Less obviously connected to the festival’s themes, but in keeping with one of its longstanding traditions, were the silent films I saw, both of which are celebrating their hundredth birthdays this year. Introductory speaker Michael Richardson encouraged us to ponder about what lessons the German Expressionist Warning Shadows, which was accompanied by local ensemble Cloud Chamber Orchestra, might offer for the present day. With a timeless extended shadow puppet dream sequence and a plot that could easily be described in terms of “toxic masculinity,” this wasn’t hard to do. The Harold Lloyd vehicle Safety Last!, which screened on an absolutely gorgeous spring day and was accompanied by “deep groove zydeco” band Li’l Anne and Hot Cayenne, is a trickier case. Looking back on it with Richardson’s challenge in mind, I believe that it does perhaps train the viewer’s eye to look differently at the built landscape? There is, of course, Lloyd’s famously effects-free scaling of the Bolton Building, but also a POV shot from an ambulance and enough ingenious techniques for avoiding detection by bosses, landlords, and police officers to make a how-to manual.

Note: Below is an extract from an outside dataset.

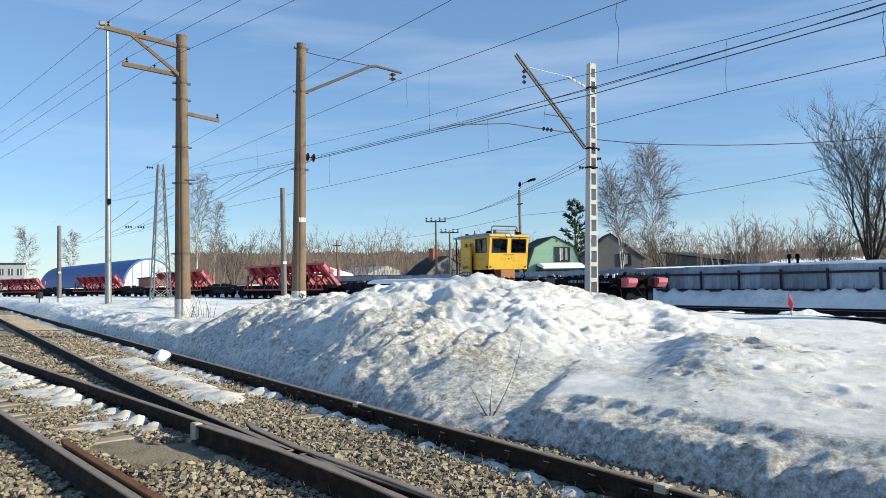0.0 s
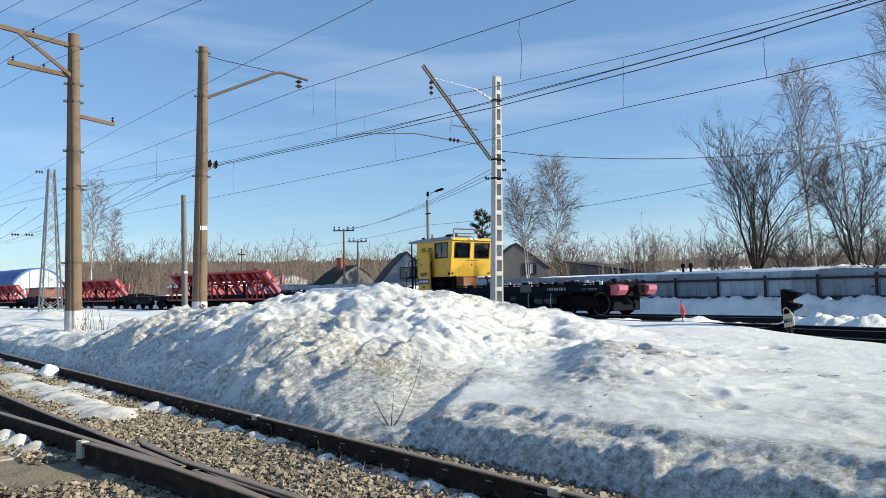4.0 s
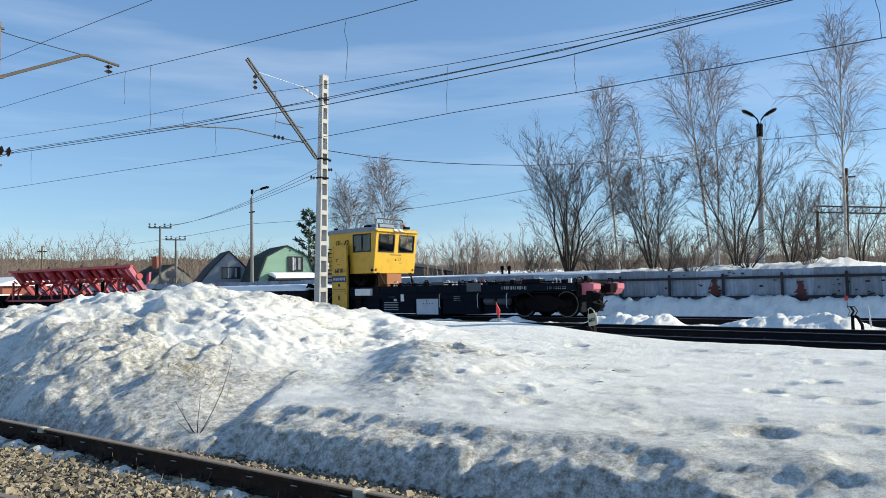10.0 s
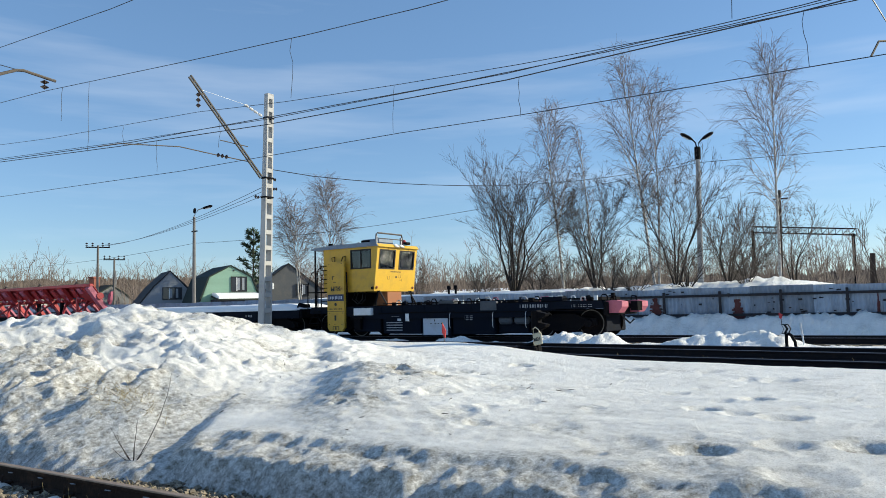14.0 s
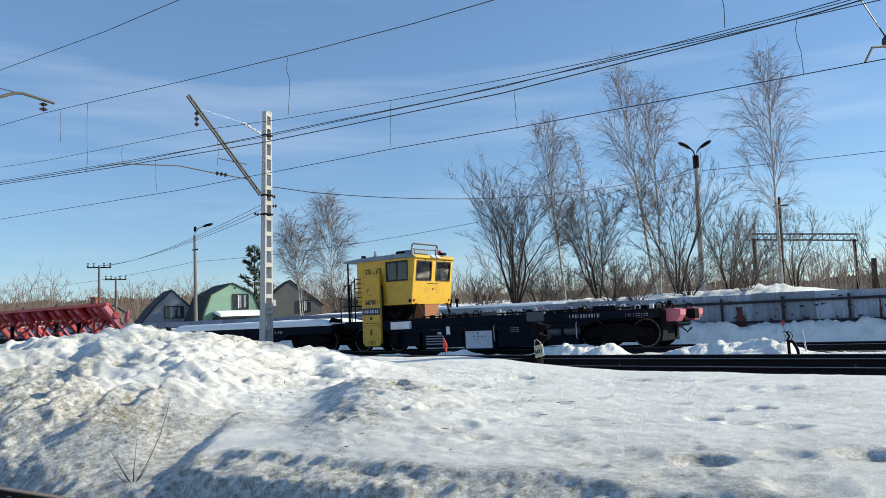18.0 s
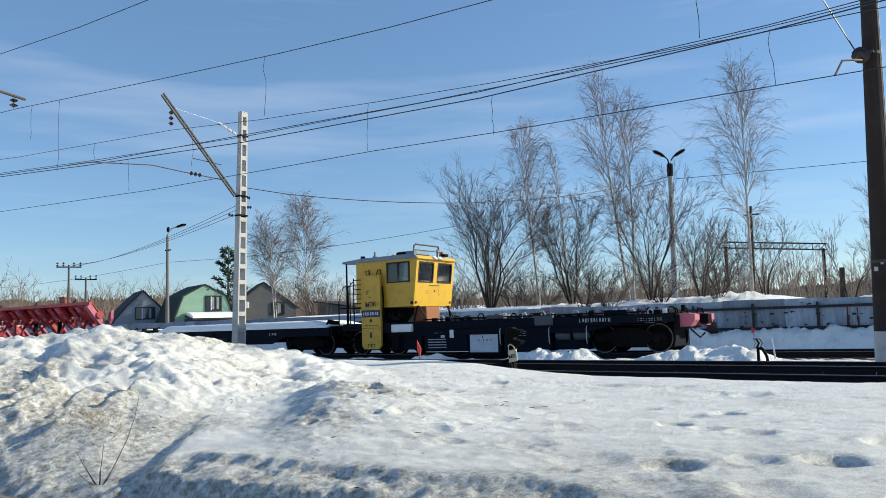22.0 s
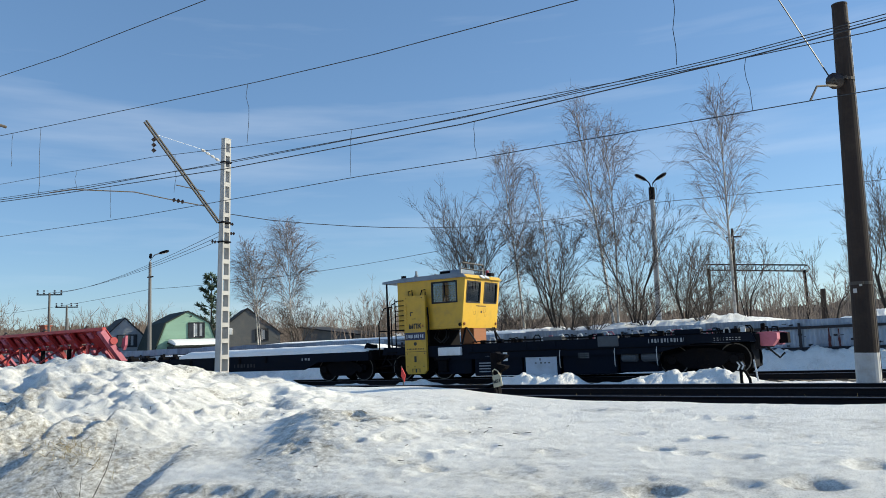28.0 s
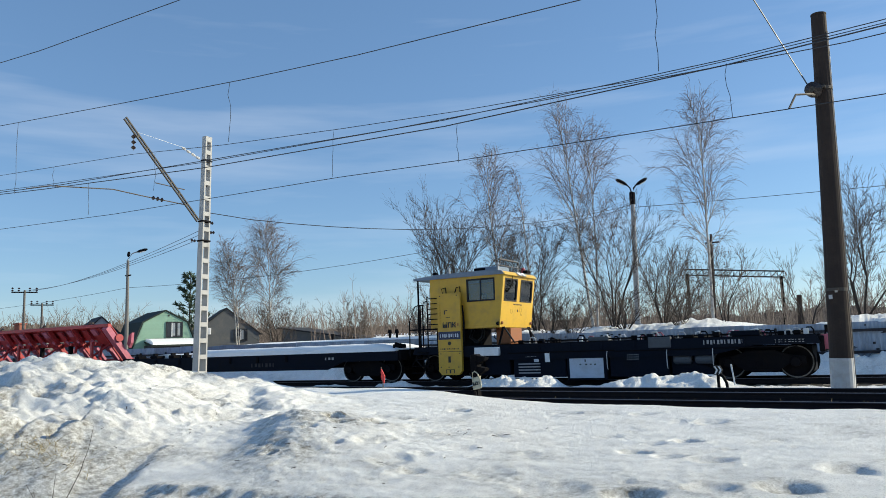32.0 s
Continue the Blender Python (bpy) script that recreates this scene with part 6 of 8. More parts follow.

My final FLEFF film was No Bears, which somewhat embarrassingly is the first one I’ve ever seen by director Jafar Panahi, although I did catch his son Panah’s latest Hit the Road at Cinemapolis (where all the screenings mentioned in this blog post took place, by the way) last year. Like that movie, No Bears is set near the border between Iran and Turkey. In fact, the character played by Panahi inadvertently crosses it at one point despite the fact that, like his real-life doppelgänger (although thankfully not any more, apparently), he has been forbidden by the Iranian government to travel abroad. I loved the film’s strangely (at first) artificial opening shot, which doubles as the beginning of a docudrama that the fictional Panahi is making. The latter takes a tragic turn late in No Bears just as things also fall apart in the small village that the director is staying in to be closer to his film shoot as the result of a controversy over a picture he may or may not have taken of two star-crossed lovers. Much of the discussion during “Talk Back” session which followed the film focused on its humorous and political aspects and how they play against and with each other, but I think I’ll remember this primarily as a master class by one who would know on the many ways in which making movies about “real issues,” which sounds so noble, can be horrifyingly costly for the people both in front of and behind the camera.

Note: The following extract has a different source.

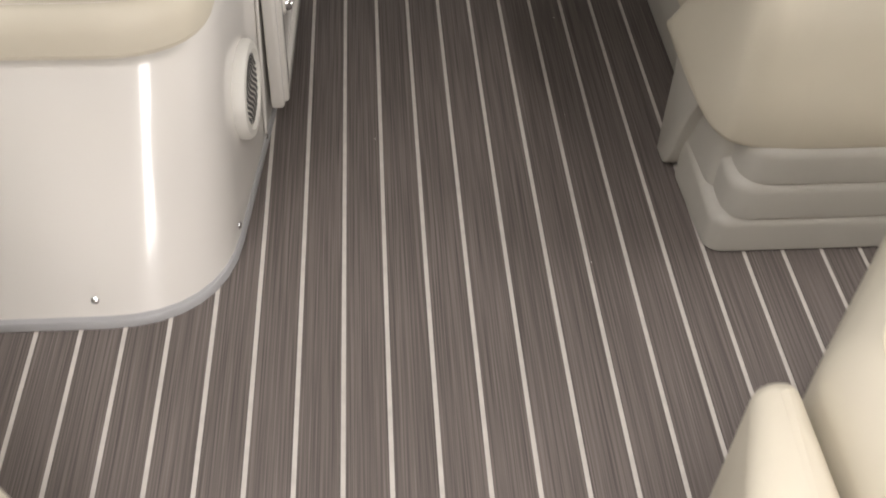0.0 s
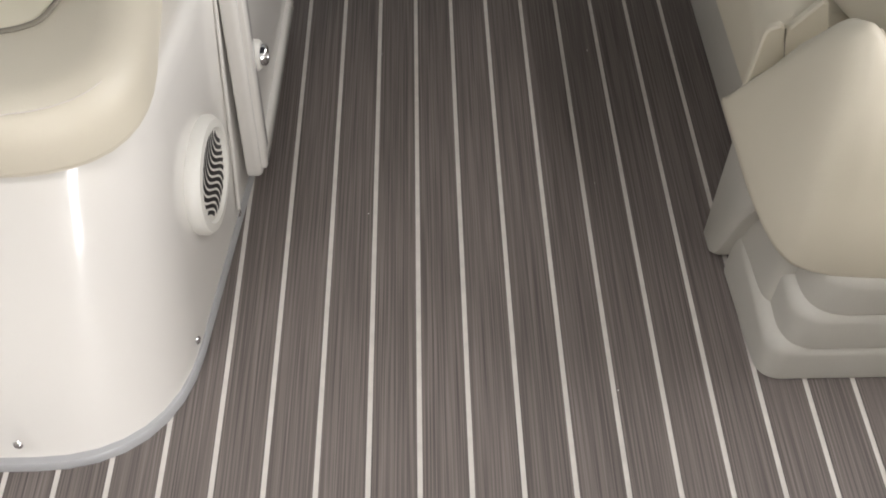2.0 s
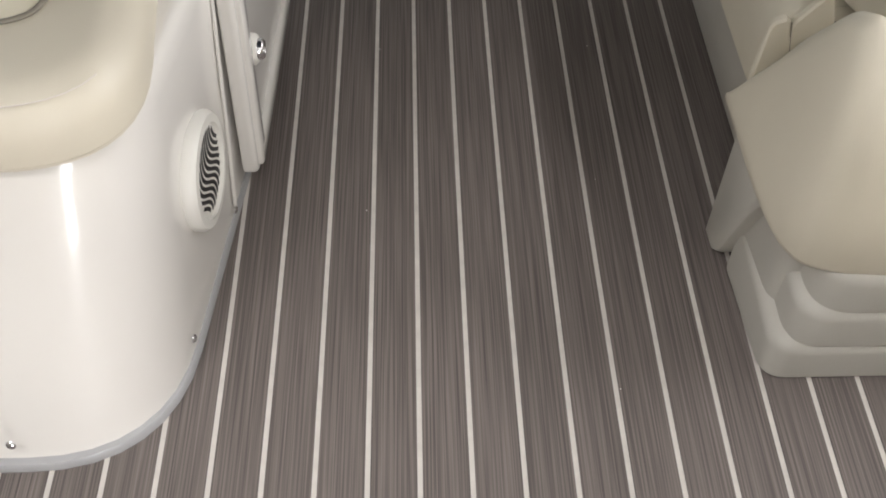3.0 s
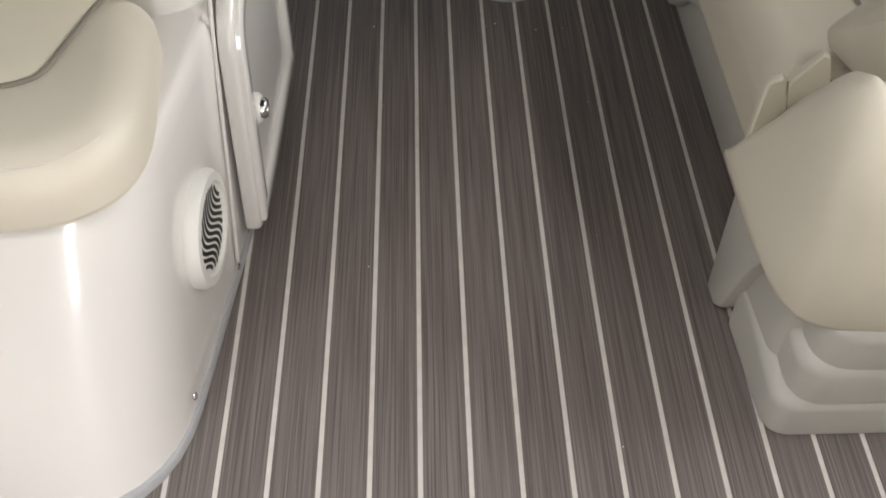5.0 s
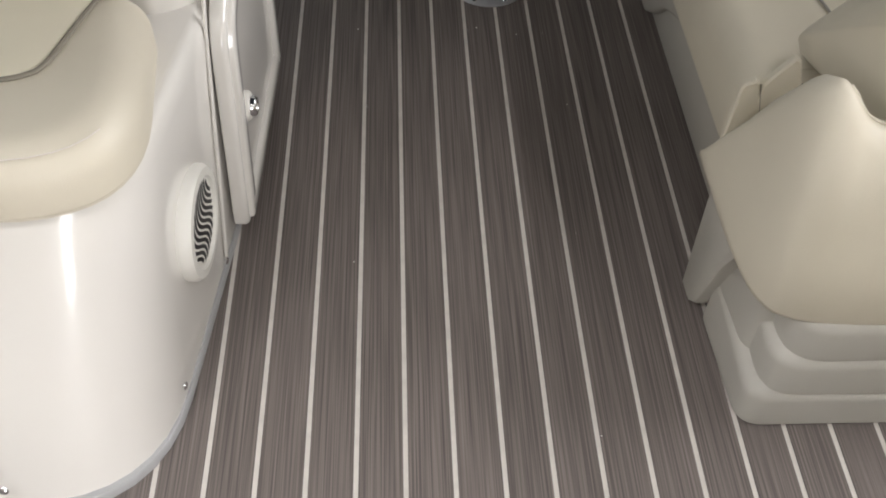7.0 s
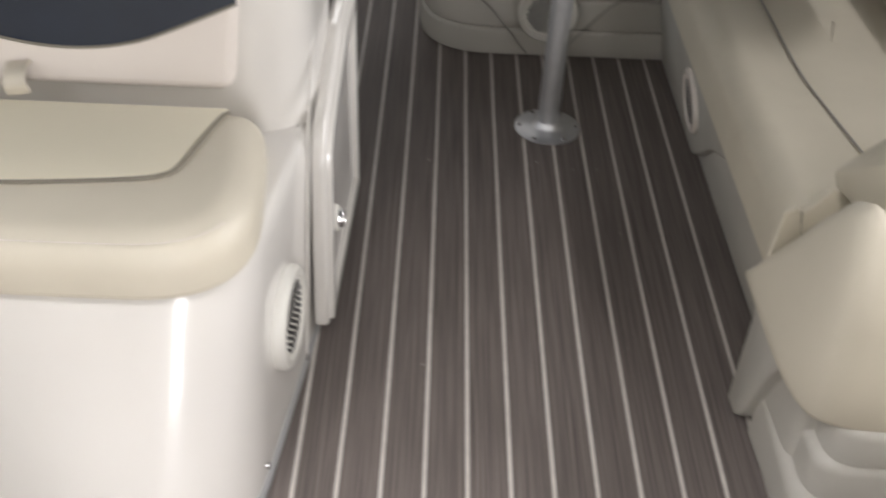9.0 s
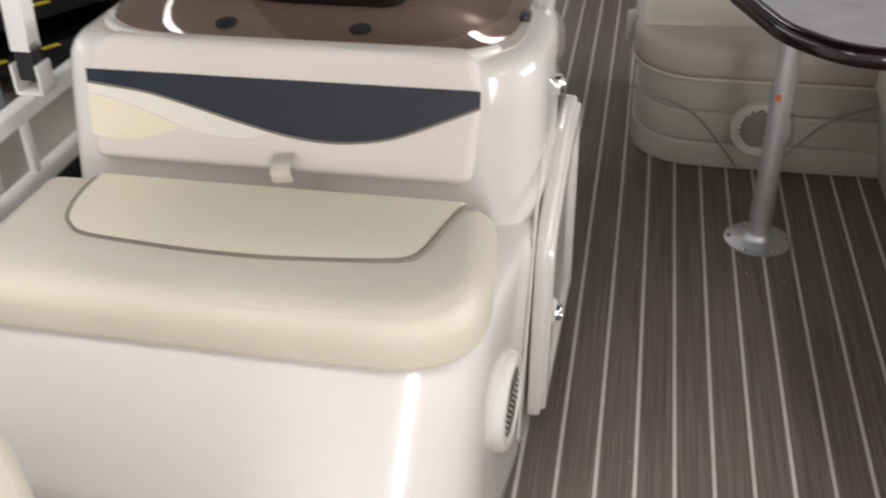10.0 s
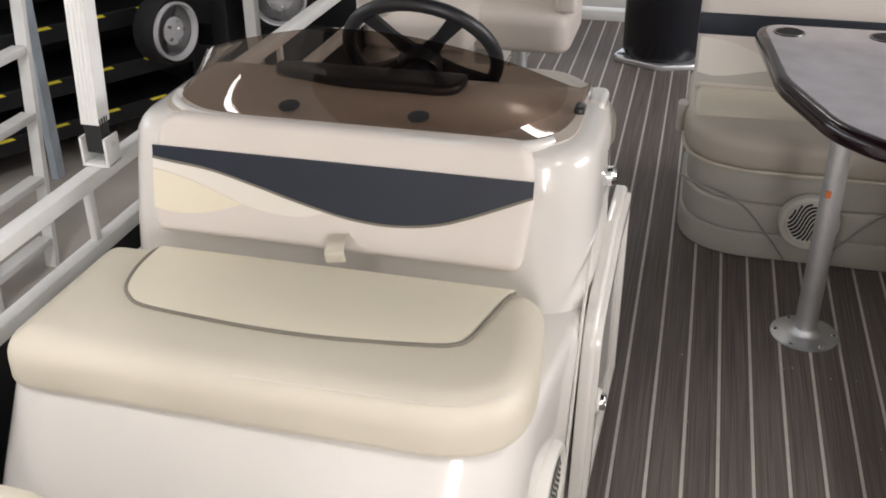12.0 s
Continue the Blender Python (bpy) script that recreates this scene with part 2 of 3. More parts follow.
wall_with_hole("wall_west", "y", -7.2, 14.2, -7.2, -7, 0, 6, 1.8, 3.4)

# ---- deck ----
deck = tagged(part("floor", box(-1.56, 1.22, -1.6, 5.7, -0.06, 0.0), STRIPE, smooth=False), "pale striped vinyl boat deck flooring", "floor", kind="structure")
hull = tagged(part("hull", box(-1.56, 1.22, -1.6, 5.7, -0.35, -0.064), ALU, smooth=False), "aluminium deck edge under the flooring", "deck", kind="structure")

# ---- helm console with its seat ----
console = thing("helm_console", "glossy beige fibreglass helm console with a cream front seat", "boat console", -0.85, 1.9, 0)
CI = Matrix.Translation((0.85, -1.9, 0))


def cpart(name, bm, mat, parent=console, label="", smooth=True, angle=40):
    """A part of the console, given in the deck's own metres."""
    return part(name, turn(bm, CI) if parent is console else bm, mat, parent, label, smooth, angle)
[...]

My biggest regret about this year’s FLEFF was that my schedule got in the way of all the free screenings I was targeting, which also means I didn’t catch anything with an Ithaca connection. Looking ahead to the future, I’d also like to try to attend at least one or two roundtable discussions or other events not tethered to a screening. But that’s the nice thing about a local film festival, isn’t it? You always do have next year!